Так бы и барахтались мы в диаматовской и истматовской помойке, воображая, будто строим коммунизм, если бы не одно обстоятельство, которое отец Павел Флоренский выразил всего четырьмя словами: «Зло само себя ест». Ложь – самая чистая разновидность зла, поэтому она тоже неизбежно самоуничтожается. Советское общество, насквозь пропитанное ложью, вступило в период стагнации и сгнило до основания, и тогда инстинкт самосохранения заставил нас возвращаться к правде и, взяв в руки ватку с ацетоном, мы стали смывать со своей кожи кровавый цвет богоборческого социализма. Лицо-то, может быть, и успели оттереть за пятнадцать лет, а если заглянуть в другие места?

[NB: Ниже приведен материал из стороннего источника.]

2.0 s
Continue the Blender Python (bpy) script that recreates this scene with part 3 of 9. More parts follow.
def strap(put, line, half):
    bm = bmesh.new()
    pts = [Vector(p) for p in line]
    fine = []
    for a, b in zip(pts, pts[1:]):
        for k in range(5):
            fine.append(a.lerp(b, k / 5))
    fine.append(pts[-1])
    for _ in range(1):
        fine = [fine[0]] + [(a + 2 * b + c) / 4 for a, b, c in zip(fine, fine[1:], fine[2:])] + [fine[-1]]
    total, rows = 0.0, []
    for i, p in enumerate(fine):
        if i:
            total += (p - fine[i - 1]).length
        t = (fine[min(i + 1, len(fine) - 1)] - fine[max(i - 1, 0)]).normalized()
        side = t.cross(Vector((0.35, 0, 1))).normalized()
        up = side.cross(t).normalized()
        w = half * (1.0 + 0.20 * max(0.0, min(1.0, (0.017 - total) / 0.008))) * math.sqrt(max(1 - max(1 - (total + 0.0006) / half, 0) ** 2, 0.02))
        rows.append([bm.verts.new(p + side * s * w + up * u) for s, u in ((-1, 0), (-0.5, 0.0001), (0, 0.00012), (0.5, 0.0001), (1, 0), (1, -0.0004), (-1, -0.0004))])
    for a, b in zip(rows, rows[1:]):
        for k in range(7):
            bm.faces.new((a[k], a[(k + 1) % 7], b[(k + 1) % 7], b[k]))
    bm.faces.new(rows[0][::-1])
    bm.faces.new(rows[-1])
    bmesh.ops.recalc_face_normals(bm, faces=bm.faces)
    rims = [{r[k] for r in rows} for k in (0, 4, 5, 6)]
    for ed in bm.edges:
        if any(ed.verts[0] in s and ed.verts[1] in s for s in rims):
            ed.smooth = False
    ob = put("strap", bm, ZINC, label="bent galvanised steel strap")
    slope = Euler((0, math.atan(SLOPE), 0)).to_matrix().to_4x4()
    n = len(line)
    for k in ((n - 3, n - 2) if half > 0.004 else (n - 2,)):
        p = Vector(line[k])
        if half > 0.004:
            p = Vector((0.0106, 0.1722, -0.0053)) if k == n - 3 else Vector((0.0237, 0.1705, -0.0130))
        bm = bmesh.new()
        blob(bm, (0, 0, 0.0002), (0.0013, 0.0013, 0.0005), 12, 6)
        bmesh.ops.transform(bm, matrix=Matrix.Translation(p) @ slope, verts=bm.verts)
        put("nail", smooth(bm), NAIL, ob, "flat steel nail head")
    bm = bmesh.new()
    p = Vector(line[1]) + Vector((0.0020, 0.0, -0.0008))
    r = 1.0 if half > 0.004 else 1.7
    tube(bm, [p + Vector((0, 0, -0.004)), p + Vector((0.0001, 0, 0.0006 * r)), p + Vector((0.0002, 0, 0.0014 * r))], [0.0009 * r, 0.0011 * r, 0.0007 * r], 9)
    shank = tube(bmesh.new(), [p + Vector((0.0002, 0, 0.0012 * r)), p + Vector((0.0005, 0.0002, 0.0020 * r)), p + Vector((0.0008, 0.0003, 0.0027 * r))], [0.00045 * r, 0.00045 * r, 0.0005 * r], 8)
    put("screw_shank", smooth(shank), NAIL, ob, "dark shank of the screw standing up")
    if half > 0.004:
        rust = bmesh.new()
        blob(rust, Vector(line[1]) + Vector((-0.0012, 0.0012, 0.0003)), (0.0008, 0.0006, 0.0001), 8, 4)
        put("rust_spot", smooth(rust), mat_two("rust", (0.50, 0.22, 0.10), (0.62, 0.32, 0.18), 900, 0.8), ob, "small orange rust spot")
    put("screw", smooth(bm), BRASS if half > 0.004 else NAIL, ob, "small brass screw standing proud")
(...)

О, во многих из них взору откроется прилипшая кумачовая краска, какой в двадцатых и тридцатых годах отсвечивали на демонстрациях плакаты «Религия – опиум для народа». В частности, в определении важнейшего для нас понятия «русский» зачастую господствует махровый материализм – здесь духовная составляющая не просто для нас вторична, мы ее вообще не учитываем. Мы понимаем русскость как этническую принадлежность, а ведь что такое этнос? Это гены, ДНК, т. е. материя. Вот ее-то мы и признаем, ею одной решаем национальный вопрос и тем самым обкрадываем самих себя, оставляя в забвении и никак не используя, не включая в контекст нашей философской и гуманитарной культуры драгоценное наследие нашего же собственного мыслителя Николая Яковлевича Данилевского (1822–1885). И получается, что немец Шпенглер и англичанин Тойнби внесли более значительный вклад в развитие его идей, чем российские историки и социологи. Подтверждение поговорки о пророках в своем отечестве? Нет, все то же влияние материализма.

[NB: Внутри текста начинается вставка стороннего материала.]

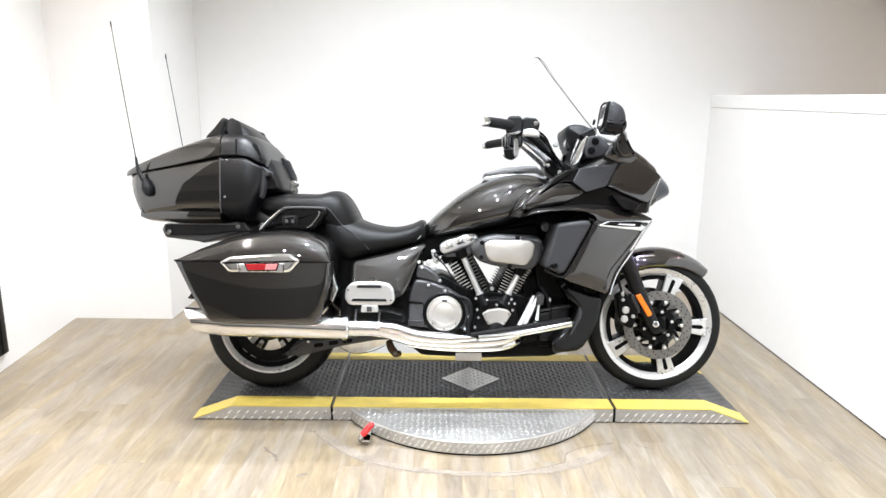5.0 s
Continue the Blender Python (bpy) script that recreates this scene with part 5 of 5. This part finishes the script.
# foot rests
rail = P("footboard_rail", tube([(0.03, -0.345, 0.283), (0.16, -0.355, 0.299), (0.393, -0.36, 0.346)], [0.013, 0.013, 0.0125], 14, 3), M_CHROME, None, "chrome footboard rail")
P("rubber_tread", panel([(0.0, 0.29), (0.16, 0.312), (0.39, 0.358), (0.392, 0.364), (0.15, 0.322), (0.0, 0.298)], -0.31, -0.352, 0.003, 0.002), M_RUBBER, rail, "black rubber footboard tread")
fb = P("passenger_footboard", panel([(-0.499, 0.433), (-0.495, 0.475), (-0.475, 0.497), (-0.44, 0.502), (-0.36, 0.502), (-0.325, 0.495), (-0.307, 0.473), (-0.303, 0.428), (-0.32, 0.41), (-0.481, 0.409)], -0.335, -0.36, 0.022, 0.008), M_BRIGHT, None, "folded-up chrome passenger footboard")
for z, x0, x1 in ((0.483, -0.453, -0.352), (0.43, -0.473, -0.332)):
    P("rubber_insert", panel([(x0, z - 0.004), (x0 + 0.006, z + 0.006), (x1 - 0.006, z + 0.006), (x1, z - 0.004)], -0.355, -0.3645, 0.004, 0.002), M_RUBBER, fb)
P("hinge", panel([(-0.432, 0.41), (-0.37, 0.41), (-0.366, 0.382), (-0.436, 0.382)], -0.33, -0.358, 0.006, 0.004), M_BRIGHT, fb)
P("hinge_pin", box(-0.412, -0.392, -0.362, -0.35, 0.385, 0.405, 0.002), M_CASE, fb)
for x in (-0.485, -0.318, -0.485, -0.318):
    P("screw", bolt(x, -0.359, 0.47 if x == -0.485 else 0.43, 0.004, 0.003), M_STEEL, fb)
P("foot_bracket", slab([(-0.47, 0.385), (-0.33, 0.39), (-0.27, 0.37), (-0.27, 0.34), (-0.47, 0.35)], 0.08, 0.01, 0.008, yc=-0.26), M_ENGINE)
for x in (-0.455, -0.362):
    P("hanger_rod", tube([(x, -0.34, 0.39), (x - 0.002, -0.352, 0.352), (x + 0.002, -0.36, 0.34)], 0.004, 8), M_CASE)
P("shift_link", tube([(-0.395, -0.37, 0.505), (-0.39, -0.33, 0.515), (-0.375, -0.3, 0.495)], 0.005, 8), M_CHROME)

bike.matrix_world = Matrix.Translation((0, 0, CONTACT)) @ Matrix.Rotation(radians(-LEAN), 4, "X")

Данилевский по праву может быть отнесен к тем немногочисленным авторам, с сочинений которых начинается поворот к совершенно новому осмыслению того, что мы видим вокруг. Его «Россия и Европа» – первая в истории публикация, в которой совершенно ясно прочитывается идея о дискретности мироустройства, хотя и не в общефилософской формулировке, а в применении к частному аспекту бытия. Но поскольку этот аспект особенно важен, она легко поддается обобщению. Он обнаружил дискретность в такой области, которая считалась образцом непрерывности и плавности в жизни человеческого рода. Идеологи нового времени, а особенно деятели эпохи Просвещения, учили, что человечество движется в едином для всех стран и народов направлении, а именно – в направлении «прогресса», и если какие-то племена отстают от передового отряда европейцев, возглавляющих идущую колонну, то постепенно они их нагонят, и в недалеком времени все люди окажутся у одной цели и между ними не будет никакого различия. Данилевский же доказал, что понятие «человечество» лишено реального содержания и единицей всемирной истории является конкретность, которую он назвал «культурно-историческим типом», а о совокупности всех таких типов можно говорить лишь метафорически, как об абстракции.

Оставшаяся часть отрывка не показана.